=== OBJECTIVE ===
In the listing below, locate the lines that hold "with" and copy them.

=== AVAILABLE DATA ===
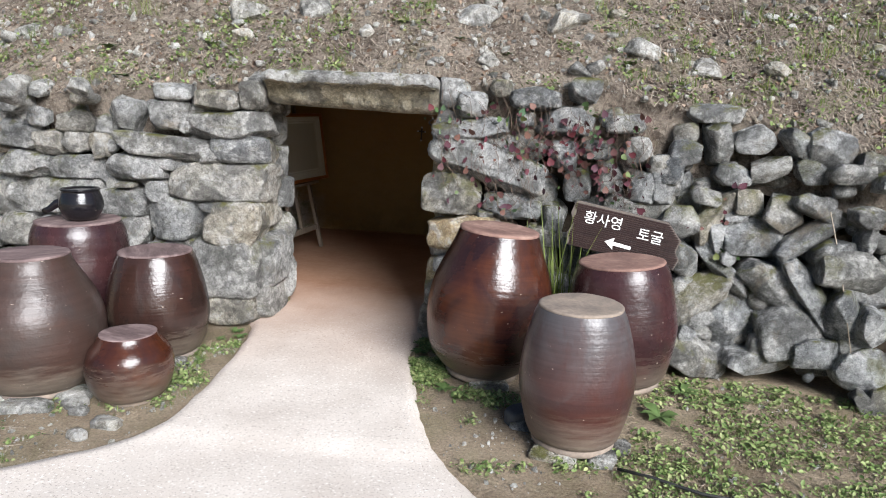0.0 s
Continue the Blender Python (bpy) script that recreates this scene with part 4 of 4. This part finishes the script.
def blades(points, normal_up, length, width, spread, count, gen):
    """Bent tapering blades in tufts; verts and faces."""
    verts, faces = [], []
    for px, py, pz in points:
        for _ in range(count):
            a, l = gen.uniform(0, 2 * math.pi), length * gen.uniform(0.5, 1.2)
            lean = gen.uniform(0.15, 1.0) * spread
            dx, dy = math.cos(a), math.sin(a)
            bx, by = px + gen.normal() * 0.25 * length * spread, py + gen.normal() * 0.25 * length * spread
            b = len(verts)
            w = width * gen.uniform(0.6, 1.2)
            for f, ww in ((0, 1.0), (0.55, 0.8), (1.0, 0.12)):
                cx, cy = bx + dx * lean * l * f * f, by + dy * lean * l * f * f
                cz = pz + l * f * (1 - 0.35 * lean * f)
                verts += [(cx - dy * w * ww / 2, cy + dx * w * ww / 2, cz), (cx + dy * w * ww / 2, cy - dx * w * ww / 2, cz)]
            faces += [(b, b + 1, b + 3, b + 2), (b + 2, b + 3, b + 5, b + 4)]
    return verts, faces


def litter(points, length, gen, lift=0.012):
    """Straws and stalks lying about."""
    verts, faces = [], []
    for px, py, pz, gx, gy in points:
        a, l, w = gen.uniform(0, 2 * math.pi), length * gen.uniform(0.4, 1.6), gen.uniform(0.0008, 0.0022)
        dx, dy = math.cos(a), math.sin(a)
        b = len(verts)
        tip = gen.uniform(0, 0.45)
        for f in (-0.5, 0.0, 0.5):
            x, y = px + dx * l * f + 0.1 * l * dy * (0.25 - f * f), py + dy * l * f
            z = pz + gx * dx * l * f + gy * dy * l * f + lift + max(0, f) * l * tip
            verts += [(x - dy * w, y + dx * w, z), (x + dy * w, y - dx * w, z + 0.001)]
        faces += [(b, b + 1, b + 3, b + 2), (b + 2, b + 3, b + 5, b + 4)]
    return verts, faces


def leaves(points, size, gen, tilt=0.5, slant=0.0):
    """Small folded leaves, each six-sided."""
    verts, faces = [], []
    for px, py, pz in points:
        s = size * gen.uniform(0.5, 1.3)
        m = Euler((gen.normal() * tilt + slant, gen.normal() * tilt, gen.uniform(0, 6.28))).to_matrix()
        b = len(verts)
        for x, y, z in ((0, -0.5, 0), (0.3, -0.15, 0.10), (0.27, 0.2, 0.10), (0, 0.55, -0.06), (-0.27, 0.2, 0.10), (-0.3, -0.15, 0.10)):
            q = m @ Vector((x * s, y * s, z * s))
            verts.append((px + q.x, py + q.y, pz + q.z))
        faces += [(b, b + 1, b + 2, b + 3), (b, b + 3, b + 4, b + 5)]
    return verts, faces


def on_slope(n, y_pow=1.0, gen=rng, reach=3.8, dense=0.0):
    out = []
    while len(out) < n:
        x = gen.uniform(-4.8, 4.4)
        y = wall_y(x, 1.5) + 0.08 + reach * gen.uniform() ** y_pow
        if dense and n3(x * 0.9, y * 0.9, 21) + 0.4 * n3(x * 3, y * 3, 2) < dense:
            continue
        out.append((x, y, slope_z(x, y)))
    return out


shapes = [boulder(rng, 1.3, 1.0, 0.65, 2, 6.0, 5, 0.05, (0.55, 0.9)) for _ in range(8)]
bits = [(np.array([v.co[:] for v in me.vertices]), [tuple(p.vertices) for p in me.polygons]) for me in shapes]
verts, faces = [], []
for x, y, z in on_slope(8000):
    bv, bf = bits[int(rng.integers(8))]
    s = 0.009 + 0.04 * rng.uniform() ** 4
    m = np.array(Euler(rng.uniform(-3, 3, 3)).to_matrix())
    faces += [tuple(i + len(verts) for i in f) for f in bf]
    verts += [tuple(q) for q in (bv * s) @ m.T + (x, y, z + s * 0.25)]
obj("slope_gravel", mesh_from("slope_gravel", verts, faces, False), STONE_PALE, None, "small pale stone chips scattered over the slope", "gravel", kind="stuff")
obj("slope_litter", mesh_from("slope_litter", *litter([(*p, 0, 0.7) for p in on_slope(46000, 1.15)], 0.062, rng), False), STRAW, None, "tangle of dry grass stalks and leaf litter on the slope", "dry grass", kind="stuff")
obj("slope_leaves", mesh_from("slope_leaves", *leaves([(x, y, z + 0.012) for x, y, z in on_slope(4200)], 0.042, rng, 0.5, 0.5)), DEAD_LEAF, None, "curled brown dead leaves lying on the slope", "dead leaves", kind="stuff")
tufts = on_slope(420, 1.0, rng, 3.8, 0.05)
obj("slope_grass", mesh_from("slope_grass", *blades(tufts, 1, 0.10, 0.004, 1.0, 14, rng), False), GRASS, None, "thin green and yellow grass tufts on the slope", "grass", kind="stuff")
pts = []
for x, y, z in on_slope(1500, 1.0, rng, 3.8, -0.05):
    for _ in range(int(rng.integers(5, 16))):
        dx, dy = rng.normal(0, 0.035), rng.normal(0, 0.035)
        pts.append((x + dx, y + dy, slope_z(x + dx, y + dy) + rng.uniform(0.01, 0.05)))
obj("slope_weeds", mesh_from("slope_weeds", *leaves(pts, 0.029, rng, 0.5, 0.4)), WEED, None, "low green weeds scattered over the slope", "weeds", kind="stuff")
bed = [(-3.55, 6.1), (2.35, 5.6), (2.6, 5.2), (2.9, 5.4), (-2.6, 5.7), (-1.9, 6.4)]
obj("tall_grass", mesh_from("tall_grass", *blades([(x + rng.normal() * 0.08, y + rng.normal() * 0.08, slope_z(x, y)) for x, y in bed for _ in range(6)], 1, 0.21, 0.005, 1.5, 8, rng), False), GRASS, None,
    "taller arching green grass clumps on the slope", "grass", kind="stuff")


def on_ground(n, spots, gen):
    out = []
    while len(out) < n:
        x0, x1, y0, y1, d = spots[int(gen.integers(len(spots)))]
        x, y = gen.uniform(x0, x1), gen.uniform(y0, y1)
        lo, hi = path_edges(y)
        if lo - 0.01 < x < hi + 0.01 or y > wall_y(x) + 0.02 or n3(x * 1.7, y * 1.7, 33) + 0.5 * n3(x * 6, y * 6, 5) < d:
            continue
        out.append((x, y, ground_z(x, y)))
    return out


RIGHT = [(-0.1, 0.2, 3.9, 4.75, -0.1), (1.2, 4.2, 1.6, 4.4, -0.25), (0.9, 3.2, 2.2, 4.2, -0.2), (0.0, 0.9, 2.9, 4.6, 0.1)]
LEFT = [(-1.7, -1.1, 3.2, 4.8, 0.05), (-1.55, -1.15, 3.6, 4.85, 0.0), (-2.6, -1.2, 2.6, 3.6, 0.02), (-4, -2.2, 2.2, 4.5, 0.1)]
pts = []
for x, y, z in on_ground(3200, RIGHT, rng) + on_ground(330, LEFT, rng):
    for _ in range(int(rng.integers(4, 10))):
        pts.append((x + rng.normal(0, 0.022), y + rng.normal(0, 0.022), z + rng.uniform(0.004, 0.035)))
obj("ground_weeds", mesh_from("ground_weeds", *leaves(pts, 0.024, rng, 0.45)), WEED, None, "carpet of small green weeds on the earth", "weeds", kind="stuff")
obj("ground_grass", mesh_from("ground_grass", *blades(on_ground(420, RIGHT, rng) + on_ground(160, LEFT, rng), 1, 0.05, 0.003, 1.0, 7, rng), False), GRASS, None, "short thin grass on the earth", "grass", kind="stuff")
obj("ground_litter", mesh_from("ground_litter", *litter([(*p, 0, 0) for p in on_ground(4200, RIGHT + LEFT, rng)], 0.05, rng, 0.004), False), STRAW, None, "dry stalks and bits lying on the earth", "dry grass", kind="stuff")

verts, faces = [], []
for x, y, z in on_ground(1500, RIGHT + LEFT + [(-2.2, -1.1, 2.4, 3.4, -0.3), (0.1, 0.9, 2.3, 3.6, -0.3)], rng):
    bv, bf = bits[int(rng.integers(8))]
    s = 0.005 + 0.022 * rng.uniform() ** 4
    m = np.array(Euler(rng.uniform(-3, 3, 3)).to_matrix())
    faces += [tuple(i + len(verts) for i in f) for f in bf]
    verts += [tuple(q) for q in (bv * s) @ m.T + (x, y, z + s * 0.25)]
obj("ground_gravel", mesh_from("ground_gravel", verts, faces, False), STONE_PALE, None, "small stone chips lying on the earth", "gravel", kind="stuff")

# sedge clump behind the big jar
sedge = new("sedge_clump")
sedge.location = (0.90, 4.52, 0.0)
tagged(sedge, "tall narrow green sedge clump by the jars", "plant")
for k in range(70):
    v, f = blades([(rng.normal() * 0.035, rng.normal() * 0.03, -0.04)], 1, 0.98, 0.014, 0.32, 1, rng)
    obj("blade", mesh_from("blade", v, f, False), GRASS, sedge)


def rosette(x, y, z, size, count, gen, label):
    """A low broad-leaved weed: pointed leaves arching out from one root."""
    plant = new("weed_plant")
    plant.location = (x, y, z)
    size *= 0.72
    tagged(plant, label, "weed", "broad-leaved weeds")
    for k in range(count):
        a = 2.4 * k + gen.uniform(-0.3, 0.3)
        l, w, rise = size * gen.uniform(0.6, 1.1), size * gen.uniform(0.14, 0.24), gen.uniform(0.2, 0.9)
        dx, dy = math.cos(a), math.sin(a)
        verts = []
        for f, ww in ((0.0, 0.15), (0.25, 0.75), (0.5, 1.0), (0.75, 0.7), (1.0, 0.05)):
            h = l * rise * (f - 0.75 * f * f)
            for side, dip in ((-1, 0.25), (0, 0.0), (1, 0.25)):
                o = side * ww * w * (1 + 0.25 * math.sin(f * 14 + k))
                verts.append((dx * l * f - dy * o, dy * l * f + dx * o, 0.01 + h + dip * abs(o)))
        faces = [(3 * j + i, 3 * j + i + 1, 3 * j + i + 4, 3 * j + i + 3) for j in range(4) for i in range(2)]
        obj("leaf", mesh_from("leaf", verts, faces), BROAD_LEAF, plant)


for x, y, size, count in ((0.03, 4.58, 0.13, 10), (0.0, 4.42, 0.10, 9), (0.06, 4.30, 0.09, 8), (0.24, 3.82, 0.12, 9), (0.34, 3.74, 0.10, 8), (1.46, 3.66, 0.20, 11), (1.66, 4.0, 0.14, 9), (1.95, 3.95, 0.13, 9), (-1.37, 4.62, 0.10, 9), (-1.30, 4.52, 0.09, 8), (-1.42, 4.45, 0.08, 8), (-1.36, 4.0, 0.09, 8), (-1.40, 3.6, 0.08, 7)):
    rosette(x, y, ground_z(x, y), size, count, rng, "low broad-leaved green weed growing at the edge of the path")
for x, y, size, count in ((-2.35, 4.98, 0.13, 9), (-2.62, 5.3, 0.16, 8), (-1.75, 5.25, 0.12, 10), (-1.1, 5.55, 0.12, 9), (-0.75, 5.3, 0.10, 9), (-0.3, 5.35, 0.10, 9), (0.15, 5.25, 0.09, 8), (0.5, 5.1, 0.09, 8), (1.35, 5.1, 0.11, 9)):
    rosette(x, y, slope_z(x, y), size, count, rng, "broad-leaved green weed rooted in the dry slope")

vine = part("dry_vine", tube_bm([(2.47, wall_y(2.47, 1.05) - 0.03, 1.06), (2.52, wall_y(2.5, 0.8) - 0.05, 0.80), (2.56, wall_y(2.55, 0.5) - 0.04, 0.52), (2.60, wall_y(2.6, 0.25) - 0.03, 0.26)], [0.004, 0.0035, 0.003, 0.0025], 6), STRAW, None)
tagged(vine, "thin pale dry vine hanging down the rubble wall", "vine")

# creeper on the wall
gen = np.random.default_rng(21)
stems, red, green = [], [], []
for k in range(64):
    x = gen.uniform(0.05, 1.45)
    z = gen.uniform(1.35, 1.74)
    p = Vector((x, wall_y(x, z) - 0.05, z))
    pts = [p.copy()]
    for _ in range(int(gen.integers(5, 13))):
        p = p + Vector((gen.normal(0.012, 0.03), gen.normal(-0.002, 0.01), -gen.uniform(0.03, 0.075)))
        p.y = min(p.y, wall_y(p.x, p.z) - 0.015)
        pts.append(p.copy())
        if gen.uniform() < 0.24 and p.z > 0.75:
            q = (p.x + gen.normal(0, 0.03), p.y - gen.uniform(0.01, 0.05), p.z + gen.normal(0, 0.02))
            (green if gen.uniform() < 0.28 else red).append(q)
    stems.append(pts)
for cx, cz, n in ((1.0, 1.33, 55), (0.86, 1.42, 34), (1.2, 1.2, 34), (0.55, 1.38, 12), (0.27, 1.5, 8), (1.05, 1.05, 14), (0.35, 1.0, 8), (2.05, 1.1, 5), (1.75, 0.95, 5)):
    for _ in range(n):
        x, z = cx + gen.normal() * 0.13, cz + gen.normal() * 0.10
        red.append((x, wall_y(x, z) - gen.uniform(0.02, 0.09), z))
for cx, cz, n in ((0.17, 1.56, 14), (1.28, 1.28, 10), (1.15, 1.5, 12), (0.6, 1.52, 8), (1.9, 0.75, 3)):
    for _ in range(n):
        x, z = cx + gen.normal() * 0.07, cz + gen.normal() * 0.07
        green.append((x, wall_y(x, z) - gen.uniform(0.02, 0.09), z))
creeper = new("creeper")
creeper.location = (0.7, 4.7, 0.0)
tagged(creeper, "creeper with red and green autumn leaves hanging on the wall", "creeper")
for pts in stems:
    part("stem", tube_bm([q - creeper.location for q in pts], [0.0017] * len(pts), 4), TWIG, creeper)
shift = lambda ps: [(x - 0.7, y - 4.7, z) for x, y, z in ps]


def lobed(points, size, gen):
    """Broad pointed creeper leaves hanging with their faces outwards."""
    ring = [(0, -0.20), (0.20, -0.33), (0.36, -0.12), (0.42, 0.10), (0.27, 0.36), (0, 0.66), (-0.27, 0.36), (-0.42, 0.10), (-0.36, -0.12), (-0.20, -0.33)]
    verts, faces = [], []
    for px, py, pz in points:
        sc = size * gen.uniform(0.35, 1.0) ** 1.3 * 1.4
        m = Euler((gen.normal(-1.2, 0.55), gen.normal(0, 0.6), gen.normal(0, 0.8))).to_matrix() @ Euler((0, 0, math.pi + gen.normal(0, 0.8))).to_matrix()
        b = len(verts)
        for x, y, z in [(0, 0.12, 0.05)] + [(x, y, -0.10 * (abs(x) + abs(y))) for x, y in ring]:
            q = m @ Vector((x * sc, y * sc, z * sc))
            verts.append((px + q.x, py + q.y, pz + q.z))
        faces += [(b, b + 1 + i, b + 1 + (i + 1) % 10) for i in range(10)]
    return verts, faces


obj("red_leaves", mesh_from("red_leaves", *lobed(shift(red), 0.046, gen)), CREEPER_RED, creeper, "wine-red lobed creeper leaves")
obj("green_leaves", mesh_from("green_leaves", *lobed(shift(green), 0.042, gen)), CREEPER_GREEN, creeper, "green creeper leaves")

==

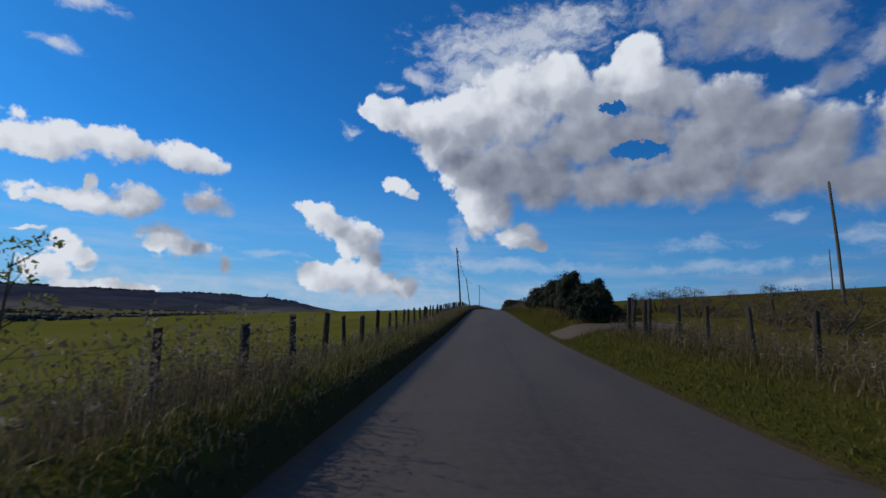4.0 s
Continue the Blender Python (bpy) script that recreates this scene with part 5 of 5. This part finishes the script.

=== OUTPUT OF THE TASK ===
Continue the Blender Python (bpy) script that recreates this scene with part 4 of 4. This part finishes the script.
tagged(creeper, "creeper with red and green autumn leaves hanging on the wall", "creeper")
    """Broad pointed creeper leaves hanging with their faces outwards."""
Continue the Blender Python (bpy) script that recreates this scene with part 5 of 5. This part finishes the script.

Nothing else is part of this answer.